De um lado, um país desenvolvido. Do outro, um país pobre.
Rezo para que o desenvolvimento nunca chegue à Bolívia.
Um dia, quando não restar mais floresta alguma e a temperatura na superfície da Terra for insuportável, quando a água doce estiver toda poluída e a falta de camada de ozônio obrigar as pessoas a ficar em casa o dia inteiro, quando os frutos das árvores já nascerem podres e o dinheiro não tiver mais valor algum, porque não haverá mais nada para comprar... Aí sim nos lembraremos das "mais belas tribos dos mais belos índios", dizimadas por não fazerem parte da atual lógica consumista, e de como sua relação harmoniosa com o meio-ambiente poderia ter salvado a todos nós. "Quem me dera, ao menos uma vez, explicar o que ninguém consegue entender". É por isso que escrevo.
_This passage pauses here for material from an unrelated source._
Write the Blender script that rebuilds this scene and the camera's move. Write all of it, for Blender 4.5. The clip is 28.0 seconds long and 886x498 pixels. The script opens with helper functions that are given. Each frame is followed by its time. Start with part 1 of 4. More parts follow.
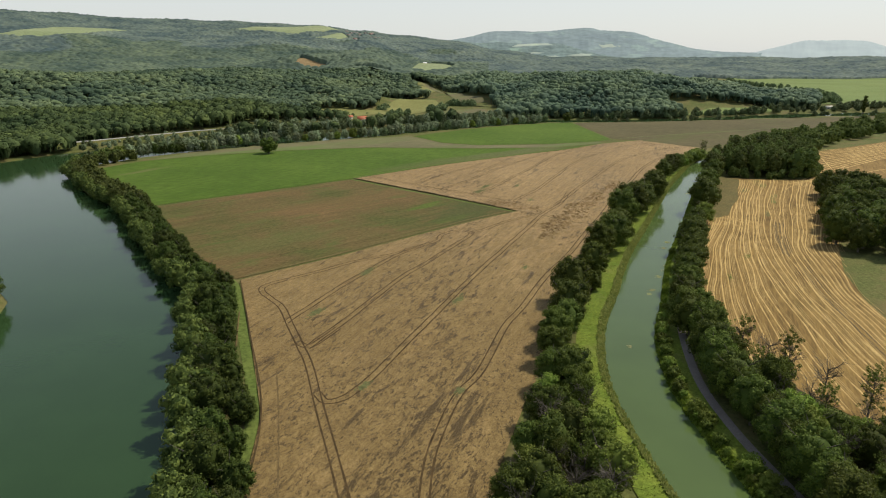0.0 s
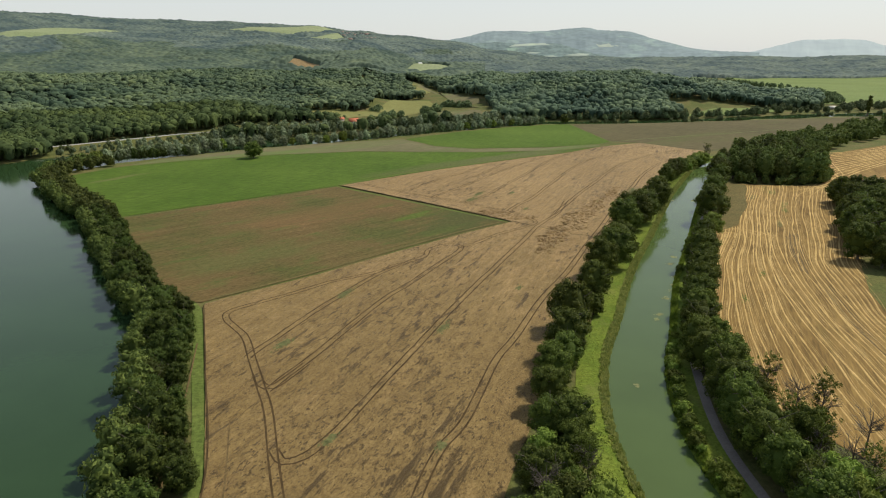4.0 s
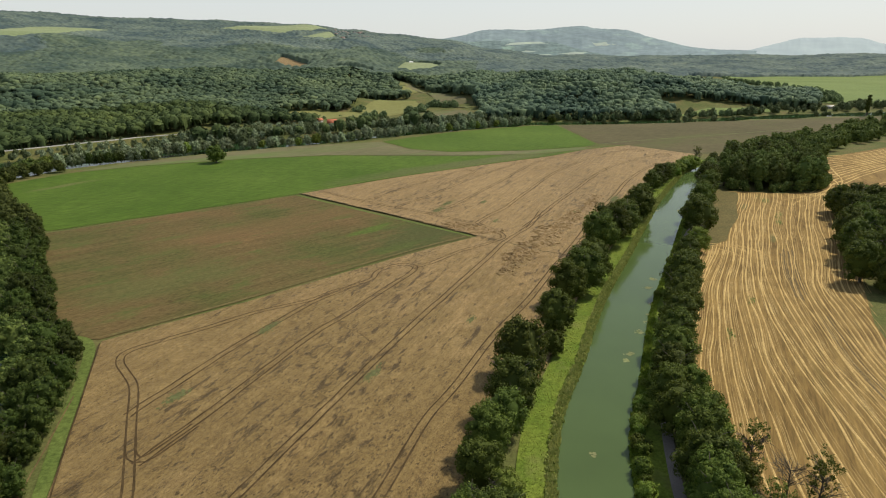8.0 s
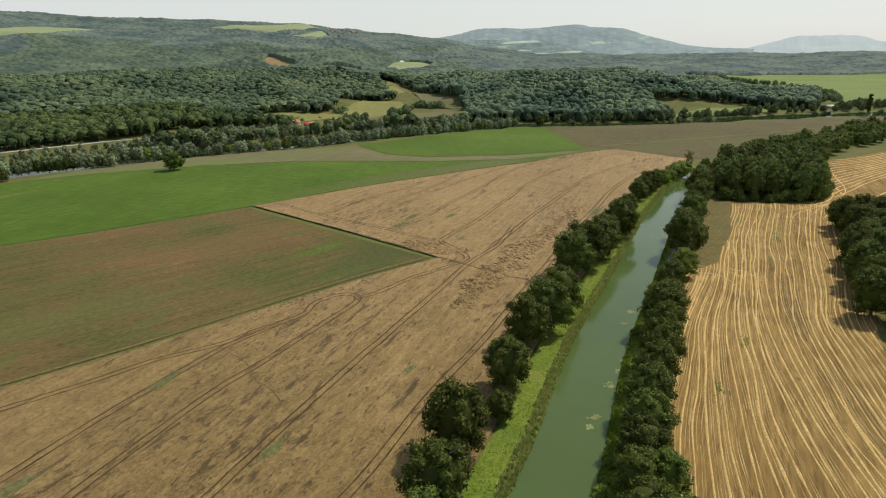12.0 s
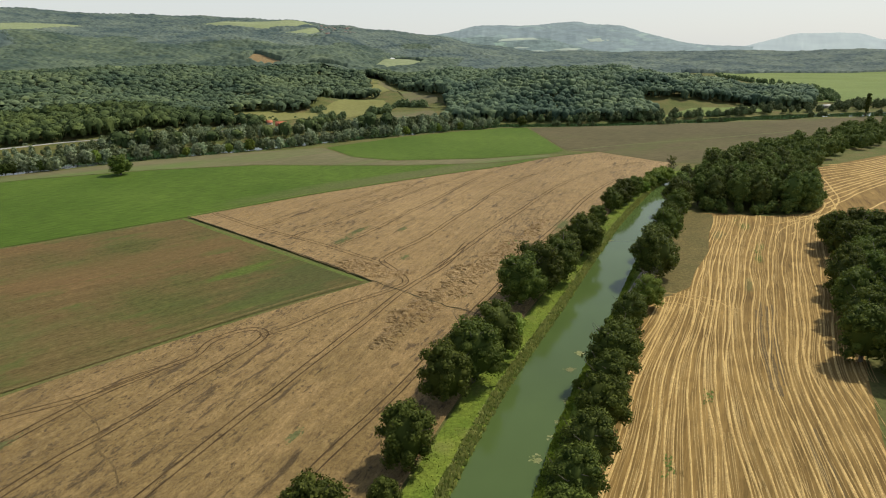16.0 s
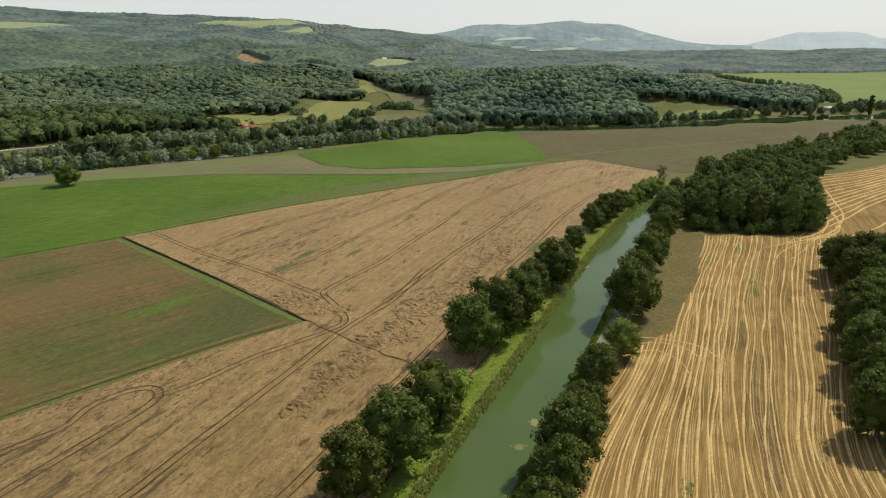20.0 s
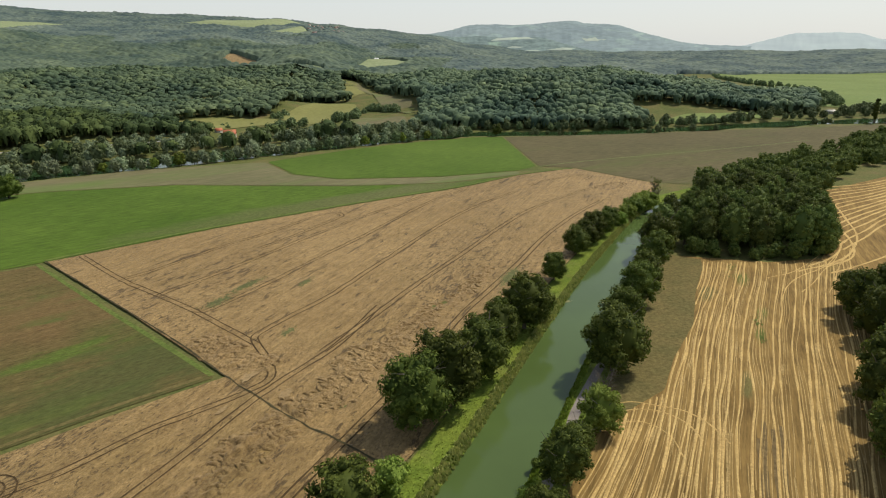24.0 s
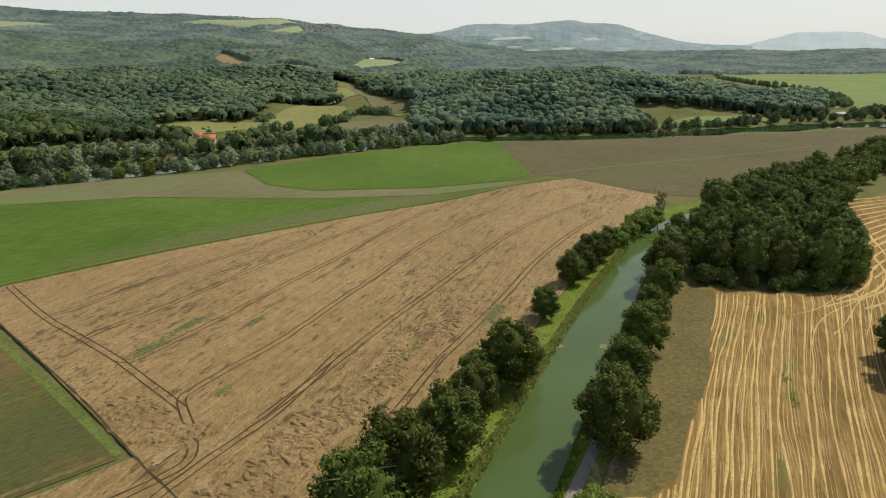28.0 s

E foi por isso que entrei na faculdade de jornalismo. A questão indígena me toca devido à minha ascendência ameríndia, isso é verdade, mas deveria sensibilizar a todos nós, cidadãos preocupados com o futuro do Brasil, pois nenhum fato é isolado dos demais. Com a vitória dos ruralistas, estamos transformando nosso país num deserto verde, o que já está cobrando sua conta. Assustei-me ontem ao me deparar ontem com uma foto da fronteira entre a Bolívia, país que é referência em assegurar os direitos dos indígenas, e o Brasil. Se a destruição é a chave para o progresso, por que o Brasil é mais desigual que a Bolívia? Com a palavra, os fazendeiros e seus defensores na mídia.